I sit cozy under the lovely English wool blanket I got at Stonehenge last year sipping English Breakfast tea in a Japanese style tea cup I bought from the artist at last year's American Made show, and I cast my gaze to the year to come. As so often happens at this time of the year I reevaluate my activities, routines, pursuits and passions, and I think of how I might tweak them for an even better year. We call this "New Year's Resolutions".
I'm sure someone has drawn a lovely graph with time on the bottom and emotions marching up the left showing how one goes from euphoric steadfast resoluteness, to anxiety at the thought of trying to live up to this monumental list, to harried just-keeping-up-with-it-all, to guilt at missing one instance of whatever but vowing not to let it bring you down, to complete and utter disgust at the time and energy wasted on resolving to change because you end up worse off than when you started! For me that cycle usually takes January through March.
As I write this post I'm having a bit of déja vu. I suppose it's not surprising that I would have railed at the urge to make (and inevitably fail at) New Year's Resolutions sometime in the last ten years of blogging. But as I don't seem able to keep myself from making them, I'll go on writing and share a couple of ways I am hoping to be more successful this year.
Start Small and Expand. Okay, (many) other (smarter) people have surely thought of this one, but it has never been in my nature to commit to do something at less than 100% so it's a new concept for me. What's not new to me is evaluating my physical state (who doesn't after the extreme gluttony of the holidays?) and deciding I need to make some changes. In the past I would join a gym, sign up for classes, plan to work out 3-5 days a week for 30-60 minutes a day and poop out within the first month. This year I am going to set a goal of working out one day a week for 30 minutes. I can do more if I feel like it once I'm at it, but 30 minutes on the elliptical once a week is enough to meet my initial goal. (I still have an LA Fitness membership that I signed up for over a year ago and haven't used since May.) My hope is that by March instead of doing nothing, I'll at least still be doing one day and maybe even have expanded to two.

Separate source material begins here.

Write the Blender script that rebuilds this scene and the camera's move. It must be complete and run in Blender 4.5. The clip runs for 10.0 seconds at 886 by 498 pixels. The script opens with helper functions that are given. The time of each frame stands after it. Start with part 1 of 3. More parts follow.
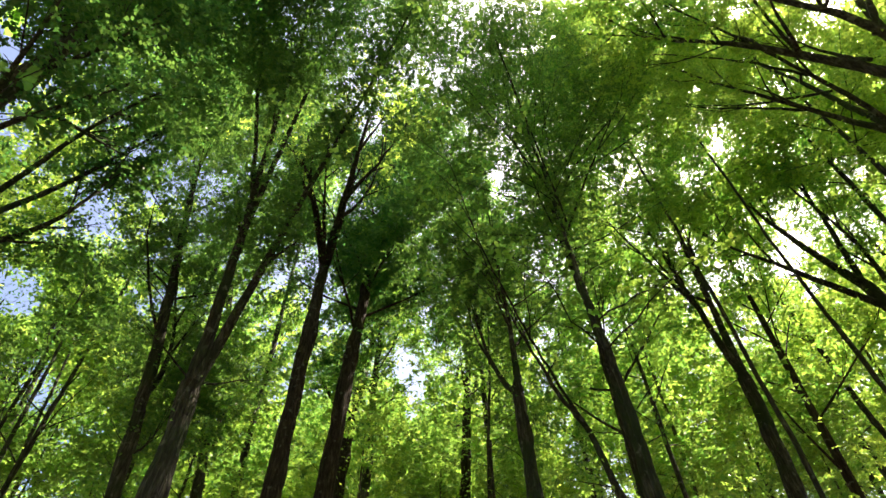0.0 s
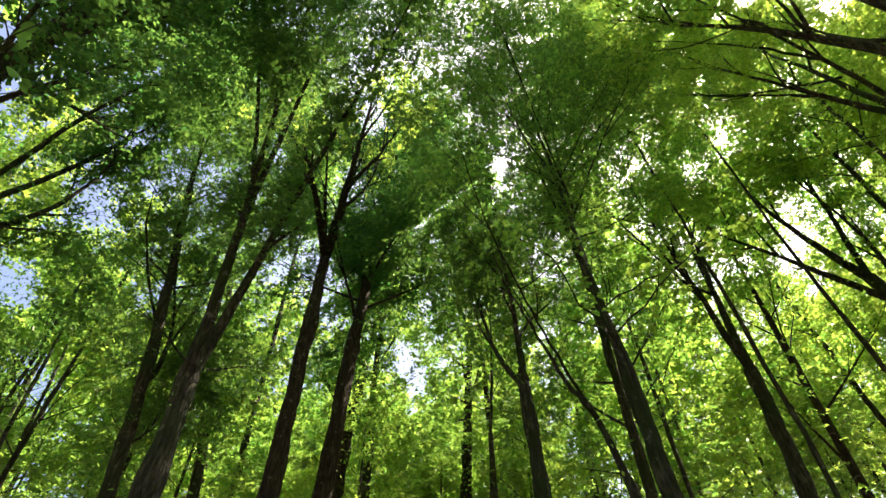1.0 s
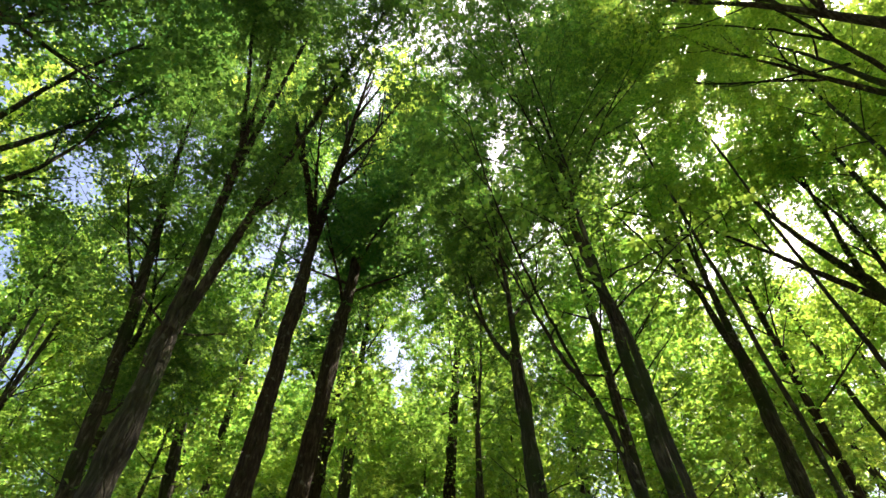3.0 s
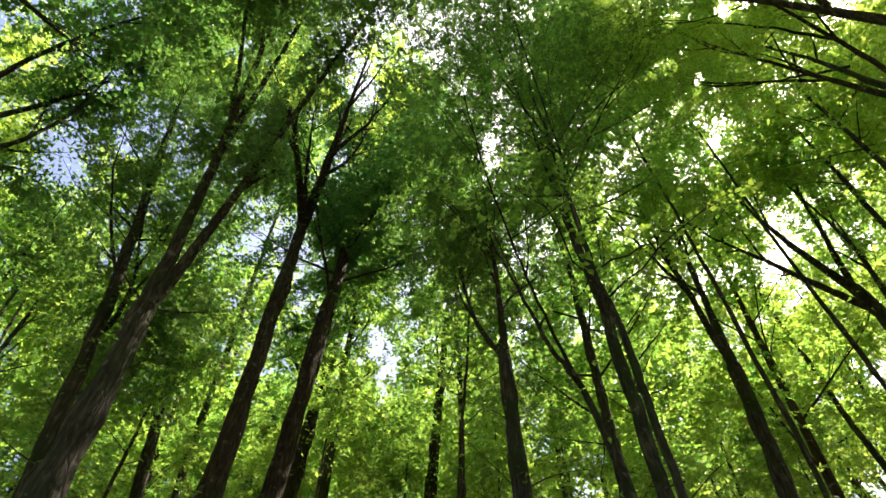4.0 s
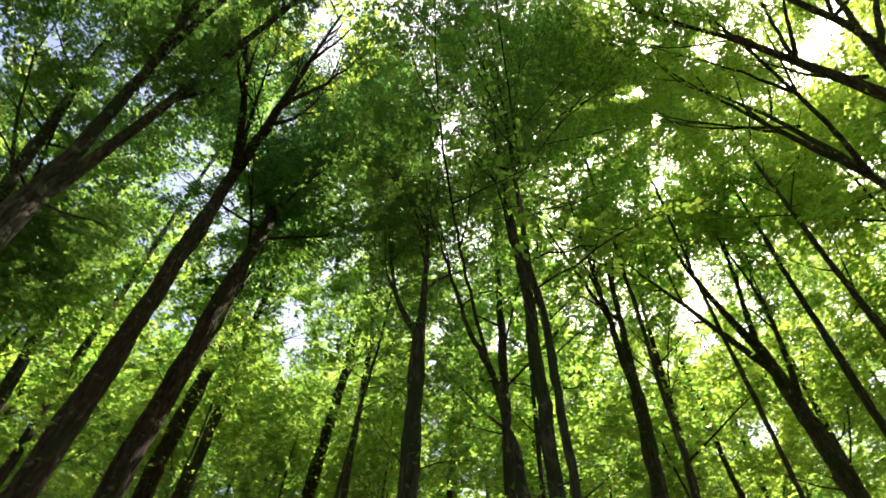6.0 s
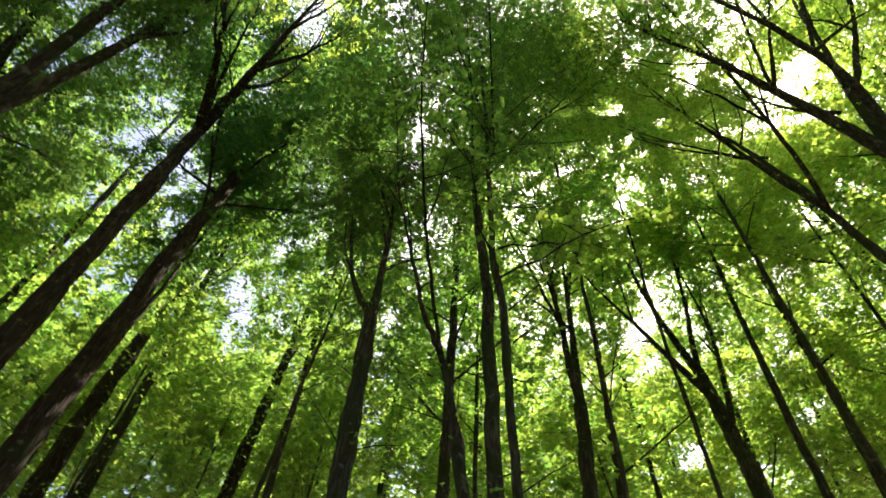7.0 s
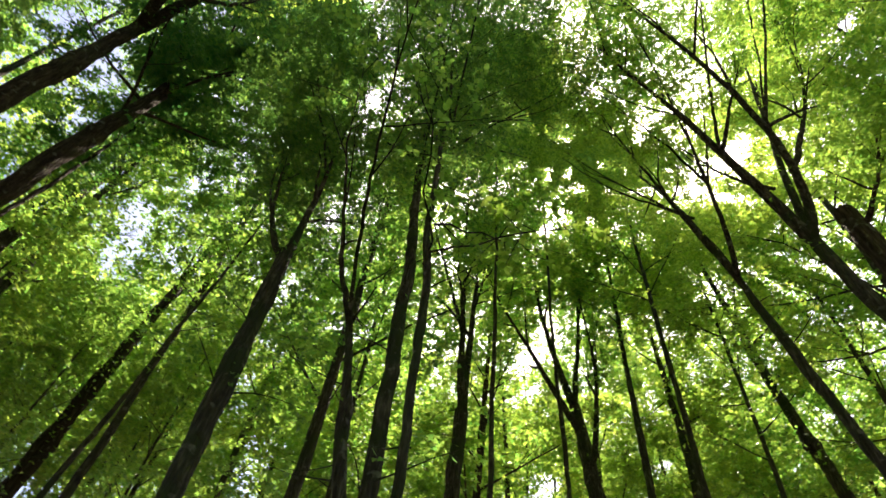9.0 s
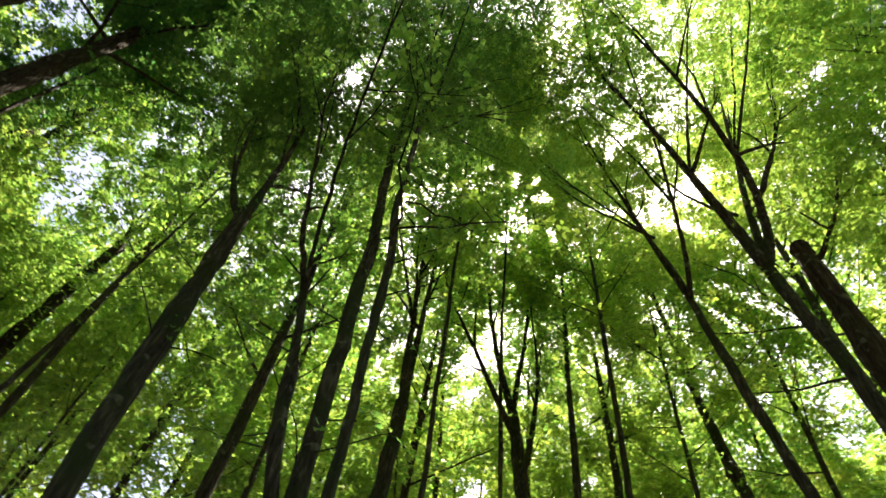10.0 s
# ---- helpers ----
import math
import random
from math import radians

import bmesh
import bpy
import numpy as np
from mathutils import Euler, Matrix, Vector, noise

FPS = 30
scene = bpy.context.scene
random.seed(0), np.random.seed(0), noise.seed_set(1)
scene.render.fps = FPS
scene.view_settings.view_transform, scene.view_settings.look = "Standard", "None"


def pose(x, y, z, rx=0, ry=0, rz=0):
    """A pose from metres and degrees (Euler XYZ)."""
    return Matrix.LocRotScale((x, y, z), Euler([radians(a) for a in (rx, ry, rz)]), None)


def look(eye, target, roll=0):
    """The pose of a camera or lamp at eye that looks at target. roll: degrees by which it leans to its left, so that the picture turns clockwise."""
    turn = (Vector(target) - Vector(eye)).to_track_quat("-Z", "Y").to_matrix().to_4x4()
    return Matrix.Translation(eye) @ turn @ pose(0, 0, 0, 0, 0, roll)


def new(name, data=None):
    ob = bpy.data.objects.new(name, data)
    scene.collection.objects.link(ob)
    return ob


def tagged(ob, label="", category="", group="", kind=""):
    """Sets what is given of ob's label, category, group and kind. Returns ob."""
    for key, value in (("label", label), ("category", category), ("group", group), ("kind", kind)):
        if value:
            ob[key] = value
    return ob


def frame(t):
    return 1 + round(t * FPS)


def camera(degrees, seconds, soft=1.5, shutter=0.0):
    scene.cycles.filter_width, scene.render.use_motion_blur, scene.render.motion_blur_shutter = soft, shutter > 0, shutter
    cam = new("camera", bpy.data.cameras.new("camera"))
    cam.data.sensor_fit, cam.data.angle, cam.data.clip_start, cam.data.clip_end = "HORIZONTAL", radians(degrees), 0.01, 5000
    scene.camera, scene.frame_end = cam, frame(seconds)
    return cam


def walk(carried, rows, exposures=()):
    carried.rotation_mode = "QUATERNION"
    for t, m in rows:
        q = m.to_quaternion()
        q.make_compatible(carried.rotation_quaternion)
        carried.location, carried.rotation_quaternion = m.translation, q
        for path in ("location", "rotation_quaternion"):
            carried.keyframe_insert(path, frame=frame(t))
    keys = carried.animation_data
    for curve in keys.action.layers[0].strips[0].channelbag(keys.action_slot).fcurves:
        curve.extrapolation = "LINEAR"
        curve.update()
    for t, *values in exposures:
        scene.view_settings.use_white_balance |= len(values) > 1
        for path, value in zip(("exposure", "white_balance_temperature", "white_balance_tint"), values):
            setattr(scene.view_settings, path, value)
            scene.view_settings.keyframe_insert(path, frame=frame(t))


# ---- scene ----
# Camera: seconds, eye in metres, turn in degrees
cam = camera(74.24, 10.0, soft=1.5, shutter=0.5)
PATH = [
    (0.0, 0.000, 0.000, 1.550, 140.65, 1.42, 1.74),
    (0.5, -0.038, 0.115, 1.542, 140.65, 1.45, 1.67),
    (1.0, -0.079, 0.236, 1.541, 140.56, 1.35, 1.53),
    (1.5, -0.120, 0.362, 1.539, 140.62, 1.22, 1.21),
    (2.0, -0.146, 0.496, 1.533, 140.70, 1.12, 0.72),
    (2.5, -0.153, 0.635, 1.529, 140.72, 1.02, 0.04),
    (4.0, -0.131, 1.057, 1.526, 141.01, 0.24, -2.90),
    (4.5, -0.119, 1.204, 1.530, 141.17, -0.32, -4.92),
    (5.0, -0.100, 1.344, 1.532, 141.37, -0.90, -8.01),
    (5.5, -0.072, 1.487, 1.537, 141.55, -1.43, -11.98),
    (7.0, 0.008, 1.920, 1.561, 142.12, -3.00, -23.95),
    (7.5, 0.008, 2.036, 1.570, 142.41, -3.73, -28.14),
    (8.0, 0.004, 2.145, 1.579, 142.78, -4.41, -32.58),
    (8.5, 0.014, 2.260, 1.579, 143.16, -4.89, -37.09),
    (9.0, 0.051, 2.394, 1.572, 143.48, -5.20, -41.11),
    (9.5, 0.099, 2.527, 1.574, 143.87, -5.51, -45.14),
    (10.0, 0.145, 2.649, 1.571, 144.38, -5.95, -49.67),
]
SKY, SUN, STOPS, KELVIN, TINT = 0.1, 5.0, 1.84, 6500, 16
walk(cam, [(t, pose(x, y, z, a, b, c)) for t, x, y, z, a, b, c in PATH], [(0.0, STOPS + 0.05, KELVIN, TINT), (5.5, STOPS + 0.03, KELVIN, TINT), (10.0, STOPS - 0.1, KELVIN, TINT)])
# ---- end of camera ----
# ---- world, sun, exposure ----
SUN_UP, SUN_BEARING = 61.0, 57.6          # degrees above the horizon, and from +y towards +x
world = bpy.data.worlds.new("sky")
scene.world = world
world.use_nodes = True
wn = world.node_tree
sky = wn.nodes.new("ShaderNodeTexSky")
sky.sky_type = "NISHITA"
sky.sun_disc = False
sky.sun_elevation, sky.sun_rotation = radians(SUN_UP), radians(SUN_BEARING)
sky.dust_density, sky.air_density = 4.0, 0.9
wn.nodes["Background"].inputs["Strength"].default_value = SKY
wn.links.new(sky.outputs["Color"], wn.nodes["Background"].inputs["Color"])
sun_data = bpy.data.lights.new("sun", "SUN")
sun_data.energy, sun_data.angle, sun_data.color = SUN, radians(0.6), (1.0, 0.88, 0.66)
sun_ob = new("sun", sun_data)
sun_way = Vector((math.cos(radians(SUN_UP)) * math.sin(radians(SUN_BEARING)), math.cos(radians(SUN_UP)) * math.cos(radians(SUN_BEARING)), math.sin(radians(SUN_UP))))
sun_ob.matrix_world = look(sun_way * 60, (0, 0, 0))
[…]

Screw the Babylonians. What, who? According to the BBC, the Babylonians are probably responsible for dividing the month into weeks--the one time period not derived from the movement of a celestial body. Apparently Babylonians were all about the number seven (based on the seven heavenly bodies of the sun, mars, the moon, mercury, venus, jupiter, and saturn) and thought rituals--like resolutions--should be performed every seven days. The Japanese and the Chinese thought so too. Well I think seven is a very stressful number. It's very hard to try to squeeze a whole bunch of things into seven days and trying to repeat it is just asking for a nervous breakdown. Making things rituals or routines based on seven days has NEVER worked for me. Instead, my resolutions are mostly going to be project and seasonally driven--not regular and routine.
Project time is a better way to look at time for me. How many days does a project I resolve to do need? Days, unlike weeks, are not arbitrary. They are filled with the rhythms of eating and doing and sleeping, and even with the insomnia I've been having lately I am still physically grounded in the timing of a day as I need a certain number of hours of sleep in one, so I can only accomplish so much other stuff. If I'm smart, I can lay out a year's worth of projects and be happy and feel like I've accomplished them even as I swap one for another and let some go by the wayside.
Don't make too many resolutions. Oh well. I won't succeed at this one as there are always so many things I want to do and the thought of not being able to do them sometime in the next year is unbearable because a year seems so long and the next one so far away. That's my inner child talking. A year used to be so long it was incomprehensible: I couldn't hold the concept of it in my mind. Now I blink and a week is over (what happened to this sacred break week which every year promises a great long space of time to do things and is now over with nothing done?). I sneeze and it's the next month. But in the same way I couldn't grasp the enormity of a year as a child, I can't quite equate the brevity of a year with my adult reality, so instead I resolve to make a list of things I want to accomplish now, to revisit it often throughout the year, and to make changes as appropriate. I resolve to be F-L-E-X-I-B-L-E. Maybe I should have titled this post "Elastigirl"...
1 comment:
Just imagine how the years will fly by once you hit 80 years old!